New insight on Young Stellar Objects accretion shocks - a claim for NLTE opacities -

Context. Accreted material onto CTTSs is expected to form a hot quasi-periodic plasma structure that radiates in X-rays. Simulations of this phenomenon only partly match with observations. They all rely on the assumption that radiation and matter are decoupled, and use in addition a static model for the chromosphere. Aims. We test the validity of these two assumptions in refining the physics included in existing 1D models, and we propose guides for further improvement. Methods. We simulate accretion columns falling onto a stellar chromosphere using the 1D ALE code AstroLabE. This code solves the hydrodynamics equations along with the two first momenta equations for radiation transfer, with the help of a dedicated opacity table for the coupling between matter and radiation. We derive the total electron and ions densities from collisional-radiative NLTE ionization equilibrium.
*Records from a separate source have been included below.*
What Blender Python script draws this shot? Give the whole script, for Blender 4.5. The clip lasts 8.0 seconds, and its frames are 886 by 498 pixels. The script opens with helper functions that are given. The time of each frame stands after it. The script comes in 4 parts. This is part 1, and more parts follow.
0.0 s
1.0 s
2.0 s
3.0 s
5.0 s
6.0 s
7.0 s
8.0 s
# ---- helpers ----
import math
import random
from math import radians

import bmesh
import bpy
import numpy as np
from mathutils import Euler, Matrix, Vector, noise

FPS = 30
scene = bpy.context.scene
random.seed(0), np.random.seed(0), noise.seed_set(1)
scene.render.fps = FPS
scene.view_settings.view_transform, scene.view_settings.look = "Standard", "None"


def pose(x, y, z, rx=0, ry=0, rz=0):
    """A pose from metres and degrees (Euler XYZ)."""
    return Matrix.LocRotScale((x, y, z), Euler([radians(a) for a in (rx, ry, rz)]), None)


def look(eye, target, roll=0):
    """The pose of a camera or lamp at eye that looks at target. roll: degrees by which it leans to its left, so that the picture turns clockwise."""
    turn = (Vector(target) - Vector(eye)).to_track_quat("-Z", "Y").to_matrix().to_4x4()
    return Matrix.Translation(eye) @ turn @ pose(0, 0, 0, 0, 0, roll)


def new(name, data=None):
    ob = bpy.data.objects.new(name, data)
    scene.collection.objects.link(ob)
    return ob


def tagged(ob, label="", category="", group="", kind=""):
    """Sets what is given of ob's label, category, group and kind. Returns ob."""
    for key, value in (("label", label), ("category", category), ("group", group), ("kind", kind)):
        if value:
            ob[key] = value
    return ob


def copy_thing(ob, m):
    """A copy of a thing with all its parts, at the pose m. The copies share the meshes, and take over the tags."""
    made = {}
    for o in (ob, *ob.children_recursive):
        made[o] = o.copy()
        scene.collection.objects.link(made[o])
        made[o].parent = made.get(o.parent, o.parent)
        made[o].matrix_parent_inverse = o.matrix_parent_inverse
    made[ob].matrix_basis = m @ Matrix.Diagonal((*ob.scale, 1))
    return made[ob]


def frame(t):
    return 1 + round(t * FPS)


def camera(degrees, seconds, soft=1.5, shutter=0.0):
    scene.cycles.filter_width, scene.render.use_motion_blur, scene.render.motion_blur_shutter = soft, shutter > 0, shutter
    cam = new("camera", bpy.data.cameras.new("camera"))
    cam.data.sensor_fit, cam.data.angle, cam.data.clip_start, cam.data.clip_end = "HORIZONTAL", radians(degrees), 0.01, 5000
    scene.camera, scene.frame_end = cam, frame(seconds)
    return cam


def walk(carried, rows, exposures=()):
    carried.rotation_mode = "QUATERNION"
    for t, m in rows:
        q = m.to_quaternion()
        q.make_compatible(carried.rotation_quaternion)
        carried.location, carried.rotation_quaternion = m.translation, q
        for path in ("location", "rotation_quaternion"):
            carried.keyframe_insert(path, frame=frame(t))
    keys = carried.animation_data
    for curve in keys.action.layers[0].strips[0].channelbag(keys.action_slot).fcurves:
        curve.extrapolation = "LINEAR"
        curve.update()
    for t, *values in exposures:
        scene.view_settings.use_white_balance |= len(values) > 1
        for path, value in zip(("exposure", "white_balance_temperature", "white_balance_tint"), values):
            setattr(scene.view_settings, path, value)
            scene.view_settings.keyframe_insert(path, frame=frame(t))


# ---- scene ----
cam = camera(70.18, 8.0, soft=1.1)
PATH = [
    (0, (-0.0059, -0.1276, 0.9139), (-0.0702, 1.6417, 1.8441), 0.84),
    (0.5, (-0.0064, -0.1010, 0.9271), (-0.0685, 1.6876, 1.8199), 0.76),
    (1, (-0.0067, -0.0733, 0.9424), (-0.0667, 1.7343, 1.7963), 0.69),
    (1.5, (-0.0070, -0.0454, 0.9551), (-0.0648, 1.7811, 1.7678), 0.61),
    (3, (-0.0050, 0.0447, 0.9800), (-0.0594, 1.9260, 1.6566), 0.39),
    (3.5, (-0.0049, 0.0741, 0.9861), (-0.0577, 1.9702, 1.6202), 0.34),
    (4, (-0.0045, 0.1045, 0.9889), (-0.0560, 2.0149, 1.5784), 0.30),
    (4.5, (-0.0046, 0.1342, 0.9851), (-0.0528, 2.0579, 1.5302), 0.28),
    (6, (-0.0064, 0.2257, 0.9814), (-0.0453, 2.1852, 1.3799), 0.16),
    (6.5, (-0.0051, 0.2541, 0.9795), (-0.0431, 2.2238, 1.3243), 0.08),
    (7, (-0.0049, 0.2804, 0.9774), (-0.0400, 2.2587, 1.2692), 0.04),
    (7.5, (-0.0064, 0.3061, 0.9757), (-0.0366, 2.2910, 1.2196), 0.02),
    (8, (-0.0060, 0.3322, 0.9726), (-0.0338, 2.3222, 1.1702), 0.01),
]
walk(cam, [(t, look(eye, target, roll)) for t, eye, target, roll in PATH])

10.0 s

Results. The chromospheric acoustic heating has an impact on the duration of the cycle and on the structure of the heated slab. In addition, the coupling between radiation and hydrodynamics leads to a dynamical heating of the accretion flow and the chromosphere, leading to a possible unburrial of the whole column. These two last conclusions are in agreement with the computed monochromatic flux. Both effects (acoustic heating and radiation coupling) have an influence on the amplitude and temporal variations of the net X ray luminosity.